Procedeu-se à citação do Ministério Público em representação dos Réus e dos interessados incertos nos termos do artigo 51º do CPC, não tendo sido apresentada qualquer contestação.
*
Este Tribunal é o competente em razão da matéria e da hierarquia.
As partes são dotadas de personalidade e capacidade judiciária.
*
Procedeu-se a julgamento com observância do devido formalismo.
***
II – Factos:
Dos autos resulta assente a seguinte factualidade com interesse para a decisão da causa:
(…)
***
III – Fundamentos:
Cumpre analisar a matéria que vem alegada, os factos provados e aplicar o direito.
*
Legitimidade processual dos interessados incertos
Nos termos do artigo 58º do CPC, “Na falta de indicação da lei em contrário, possuem legitimidade os sujeitos da relação material controvertida, tal como é configurado pelo autor.”
Pede o Autor que seja declarado proprietário da fracção autónoma designada por BR/C do rés-do-chão B, para habitação, do prédio sito em Macau com os nºs ... a ... da Travessa ......, descrito na Conservatória do Registo Predial sob o n.º 2****, objecto da presente acção, inscrito em nome de C ou C1.
Assim, a relação material controvertida só pode estabelecer-se entre o Autor e C ou C1 ou entre o Autor e os herdeiros de C ou C1, se este tiver já falecido.

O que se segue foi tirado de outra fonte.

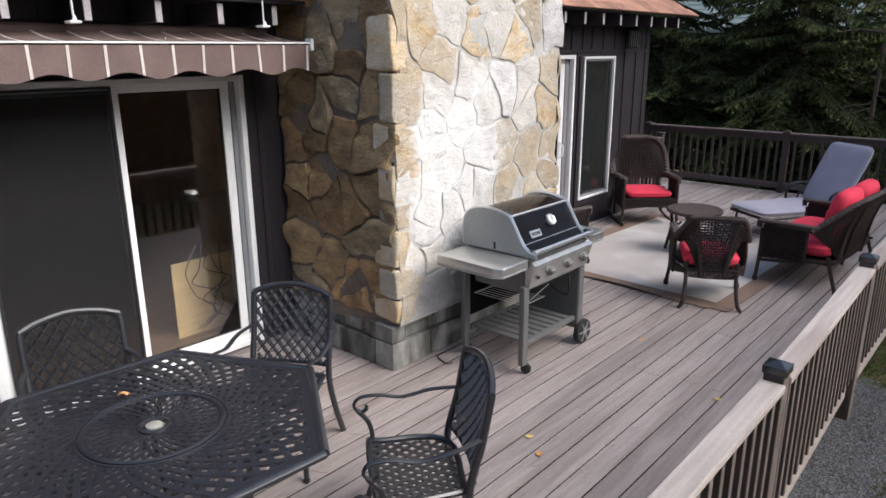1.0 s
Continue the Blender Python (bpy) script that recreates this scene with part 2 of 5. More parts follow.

É, portanto, manifesto que os Interessados Incertos não são partes legítimas porque nada consta dos autos que permita qualificá-los como sujeitos da relação material controvertida.
Assim, é de julgar os Interessados Incertos partes ilegítimas.
*
As restantes partes são dotadas de legitimidade "ad causam". O processo é o próprio. Inexistem nulidades, excepções ou outras questões prévias que obstem à apreciação "de meritis".
*
Usucapião
Pede o Autor que lhe seja reconhecido a aquisição originária da fracção autónoma designada por “BR/C”, objecto da presente acção, por meio de usucapião.
Para fundamentar a sua pretensão, alega o Autor e o 1º Réu eram sobrinhos de C ou C1, proprietário inscrito do imóvel, que faleceu em 10 de Janeiro de 1991; que, em 1990, C ou C1 lhe doou verbalmente a fracção autónoma entregando-lha; que a partir daí, o Autor passou a actuar como se fosse proprietário do imóvel tendo o Autor passado a utilizar o imóvel como sua residência e da sua família; que de Setembro de 1991 a Agosto de 2001, permitiu que parte do imóvel foi utilizado como instalações da empresa do seu filho; que o imóvel serviu como sua residência do Autor até 2015, altura em que passou a estar internado numa casa de repouso; que o Autor suportou as despesas das obras de conservação e reparação do mesmo pagou as despesas relativas ao consume de electricidade e água e ao serviço de telefone bem como as contribuições prediais que entretanto se venceram; que esses actos têm sido praticados à vista de toda a gentes, sem recurso a violência e coacção moral ou física.
*
“Posse é o poder que se manifesta quando alguém actual por forma correspondente ao exercício do direito de propriedade ou de outro direito real.” – artigo 1175º do CC.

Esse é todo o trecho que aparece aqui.